[attention] Extend attention to fuse transpose

nod-ai / SHARK-Turbine

Unified compiler/runtime for interfacing with PyTorch Dynamo.

Apache License 2.0

91 stars 44 forks source link

[attention] Extend attention to fuse transpose #669

Closed antiagainst closed 1 month ago

antiagainst commented 3 months ago

Update 5/22: patch https://github.com/iree-org/iree/pull/17408 out; needing review. Update 5/23: working on decomposition and tiling. Patch out today or so.

Groverkss commented 3 months ago

Plan to finish it this week (Before Jun 7):

4 Jun: Land online attention (https://github.com/iree-org/iree/pull/17536) 5 Jun: Create transform script using online_attention for MFMA 6 Jun: Add indexing_maps to attention op 7 Jun: Fusions

raikonenfnu commented 1 month ago

Hey guys, quick update

Indexing attention (https://github.com/iree-org/iree/pull/17864) has landed
CastTypeOFitMMA support for TD pipeline (https://github.com/iree-org/iree/pull/17884) is up
transfer_write distribution for non contiguous indexing map (https://github.com/iree-org/iree/pull/17895) is up

Once 2. and 3. and https://github.com/iree-org/iree/commit/d2ca77402becf4c6476893845ba96116b61df9c1 is landed on main, we should be able to handle/compile fused attn-transpose.

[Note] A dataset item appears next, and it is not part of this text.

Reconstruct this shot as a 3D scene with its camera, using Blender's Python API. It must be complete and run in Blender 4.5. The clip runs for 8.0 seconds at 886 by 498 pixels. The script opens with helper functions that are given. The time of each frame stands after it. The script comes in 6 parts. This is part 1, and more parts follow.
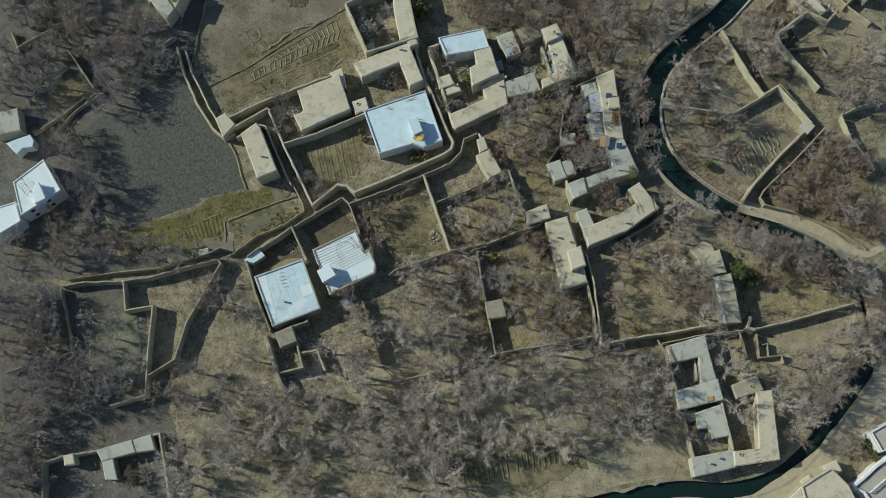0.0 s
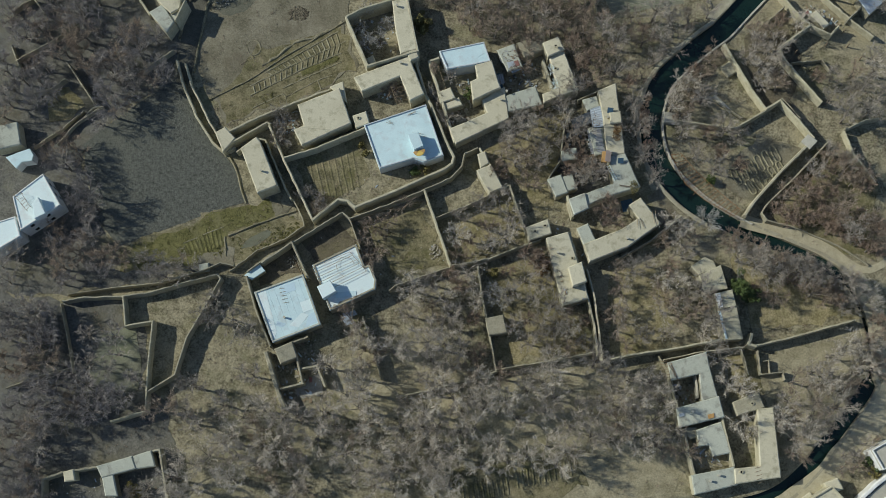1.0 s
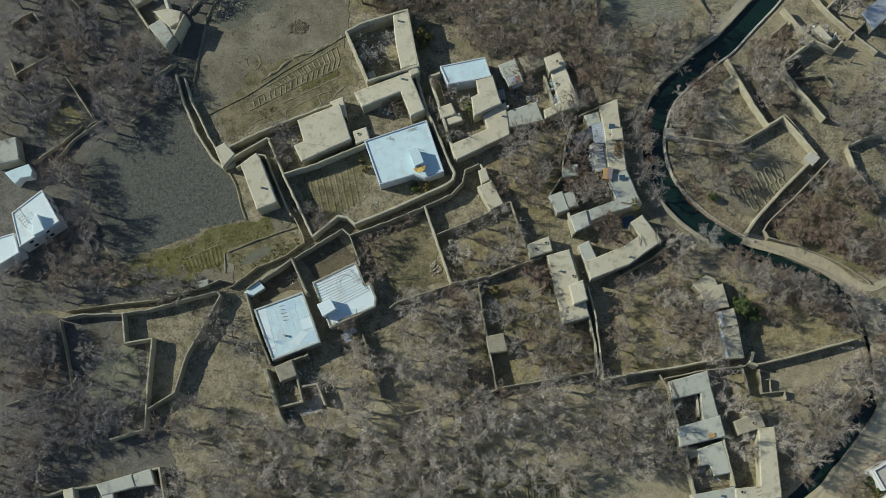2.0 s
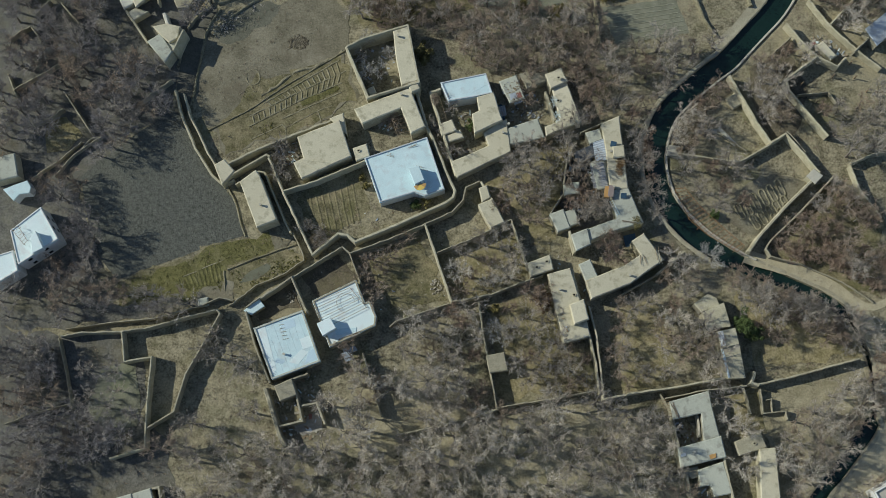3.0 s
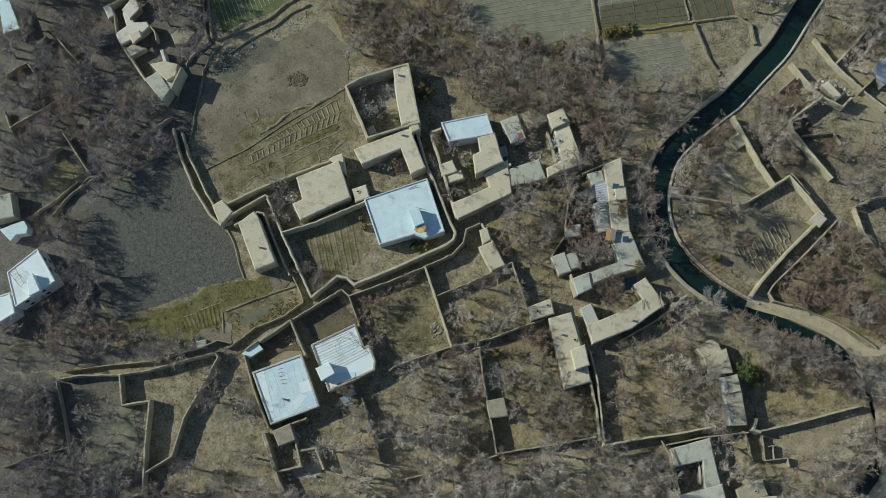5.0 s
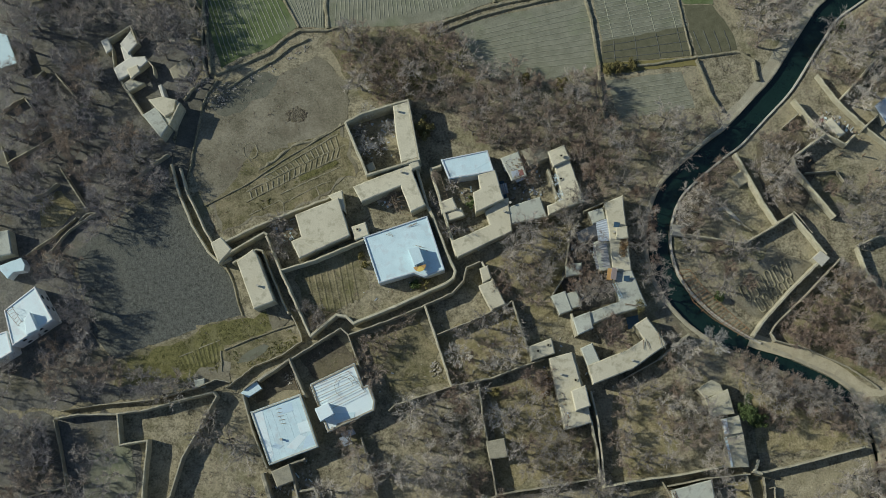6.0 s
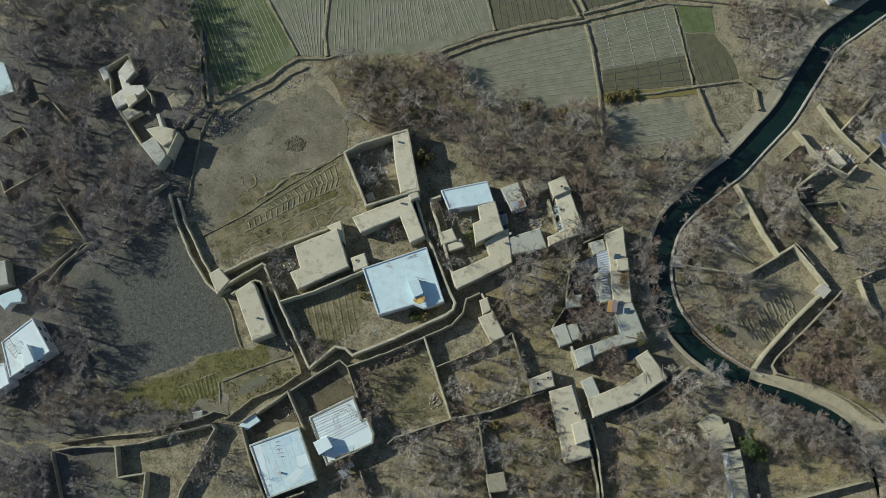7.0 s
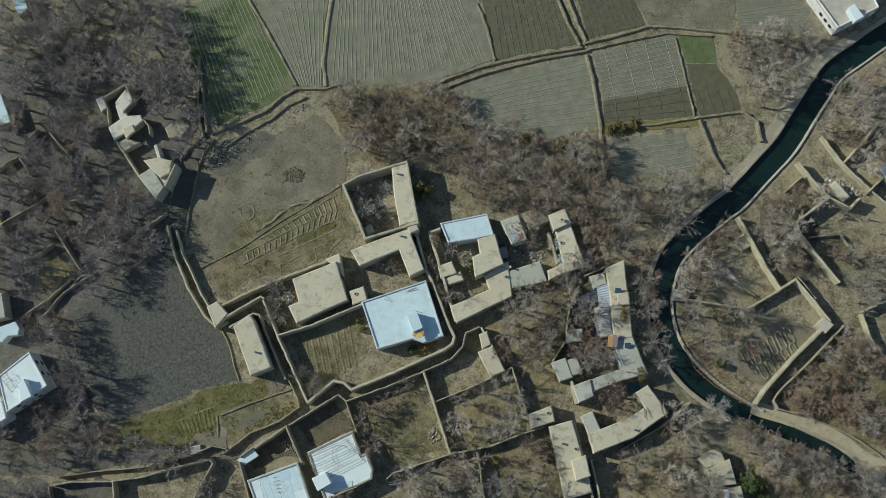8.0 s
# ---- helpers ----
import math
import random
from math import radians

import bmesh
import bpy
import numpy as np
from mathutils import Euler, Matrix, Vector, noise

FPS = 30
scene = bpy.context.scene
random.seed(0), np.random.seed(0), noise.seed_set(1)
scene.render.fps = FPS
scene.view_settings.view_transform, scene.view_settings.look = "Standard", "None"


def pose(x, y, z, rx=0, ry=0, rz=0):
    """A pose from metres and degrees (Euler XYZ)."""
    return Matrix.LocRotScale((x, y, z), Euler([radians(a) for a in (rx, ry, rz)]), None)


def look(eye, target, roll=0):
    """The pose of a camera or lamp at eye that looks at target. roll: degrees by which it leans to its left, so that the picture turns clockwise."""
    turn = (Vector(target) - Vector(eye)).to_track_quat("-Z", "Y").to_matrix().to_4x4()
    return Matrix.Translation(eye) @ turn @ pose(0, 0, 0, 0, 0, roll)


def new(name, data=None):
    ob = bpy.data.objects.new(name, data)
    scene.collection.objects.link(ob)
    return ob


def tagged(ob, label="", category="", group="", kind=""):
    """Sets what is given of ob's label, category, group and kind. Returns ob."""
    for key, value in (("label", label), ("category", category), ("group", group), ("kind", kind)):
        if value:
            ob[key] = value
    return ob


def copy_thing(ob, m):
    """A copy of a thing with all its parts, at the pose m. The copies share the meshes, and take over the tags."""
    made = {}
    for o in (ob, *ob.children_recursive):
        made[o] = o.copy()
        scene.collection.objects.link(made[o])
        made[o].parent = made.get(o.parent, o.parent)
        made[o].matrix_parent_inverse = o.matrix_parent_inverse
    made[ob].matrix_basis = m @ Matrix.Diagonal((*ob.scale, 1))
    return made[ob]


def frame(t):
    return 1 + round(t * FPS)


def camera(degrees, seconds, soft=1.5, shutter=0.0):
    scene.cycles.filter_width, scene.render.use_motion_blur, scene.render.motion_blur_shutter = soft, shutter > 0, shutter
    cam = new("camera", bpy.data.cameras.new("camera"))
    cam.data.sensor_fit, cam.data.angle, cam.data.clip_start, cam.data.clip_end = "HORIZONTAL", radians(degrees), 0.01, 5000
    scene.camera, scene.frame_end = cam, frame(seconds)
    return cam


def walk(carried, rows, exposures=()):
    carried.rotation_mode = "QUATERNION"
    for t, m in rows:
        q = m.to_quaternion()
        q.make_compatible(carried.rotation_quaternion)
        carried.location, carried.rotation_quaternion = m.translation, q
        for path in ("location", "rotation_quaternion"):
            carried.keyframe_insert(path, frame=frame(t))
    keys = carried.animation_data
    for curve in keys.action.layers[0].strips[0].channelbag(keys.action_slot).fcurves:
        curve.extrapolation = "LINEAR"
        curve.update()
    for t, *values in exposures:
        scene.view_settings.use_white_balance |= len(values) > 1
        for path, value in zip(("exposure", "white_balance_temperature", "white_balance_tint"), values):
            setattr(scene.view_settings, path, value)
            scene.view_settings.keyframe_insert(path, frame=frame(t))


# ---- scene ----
cam = camera(42.0, 8.0, soft=0.8)
# seconds, x, y, z, and the turn about x, y, z: a drone that drifts along, looking almost straight down
PATH = [
    (0, -1.355, -25.826, 223.474, 13.582, 1.322, -1.357),
    (0.5, -1.103, -23.494, 223.751, 13.367, 1.374, -1.314),
    (1, -0.858, -20.742, 224.006, 13.069, 1.423, -1.270),
    (1.5, -0.619, -17.680, 224.238, 12.723, 1.469, -1.225),
    (3, 0.058, -7.961, 224.800, 11.633, 1.590, -1.089),
    (3.5, 0.271, -4.792, 224.943, 11.313, 1.624, -1.044),
    (4, 0.477, -1.712, 225.063, 11.032, 1.655, -1.000),
    (4.5, 0.676, 1.245, 225.160, 10.794, 1.684, -0.958),
    (4.7, 0.756, 2.427, 225.199, 10.698, 1.695, -0.941),
    (5.8, 1.166, 12.078, 225.315, 10.350, 1.744, -0.857),
    (6, 1.235, 13.513, 225.318, 10.299, 1.751, -0.844),
    (6.5, 1.408, 17.102, 225.325, 10.172, 1.767, -0.811),
    (7, 1.575, 20.796, 225.310, 10.033, 1.780, -0.782),
    (7.5, 1.735, 24.730, 225.273, 9.858, 1.791, -0.756),
    (8, 1.889, 29.063, 225.213, 9.617, 1.798, -0.734),
]
walk(cam, [(t, pose(*row)) for t, *row in PATH], [(0, 0.23, 6650, 6), (8, 0.23, 6650, 6)])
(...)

antiagainst commented 1 month ago

Awesome. All 3 pull requests are in. Can you send out the last piece?

raikonenfnu commented 1 month ago

Awesome. All 3 pull requests are in. Can you send out the last piece?

Hey Lei, I think @MaheshRavishankar is en route to pushing that one in! :)

MaheshRavishankar commented 1 month ago

I can send it in early next week.

raikonenfnu commented 1 month ago

I also pushed up/updated the spec mlir to find k2 correctly (link). I tested compiling on the fusion-preprocessing test MLIR (here) and was able to get a vmfb out.

The gist above is slightly different from the test in where we make the scale constant here. It fails on vector distribution if scale is not constant.

compile command:

~/nod/iree-build-notrace/tools/iree-compile constant_transpose_fusion.mlir --iree-hal-target-backends=rocm --iree-rocm-target-chip=gfx942 --iree-global-opt-propagate-transposes=true --iree-opt-outer-dim-concat=true --iree-opt-const-eval=false --iree-opt-data-tiling=false --iree-rocm-waves-per-eu=2 --iree-vm-target-truncate-unsupported-floats --iree-codegen-llvmgpu-use-vector-distribution --iree-codegen-gpu-native-math-precision=true --iree-flow-enable-aggressive-fusion -o attention.vmfb --iree-codegen-transform-dialect-library=attention_and_matmul_spec.mlir

raikonenfnu commented 1 month ago

FYI I also tested the attention-transpose-fusion vmfb numerics on normal random numbers (0.0, 1.0) against torch, seems like we have good numerics there :)

Starting IR, compile command, data generator can all be found in https://gist.github.com/raikonenfnu/973b4d91e4378702ce4b4496d732cb57

Needed to update the shape from the original fusion-preprocessing test a little bit since the fastest dim for Q,K,V needs to be the same to run on pytorch.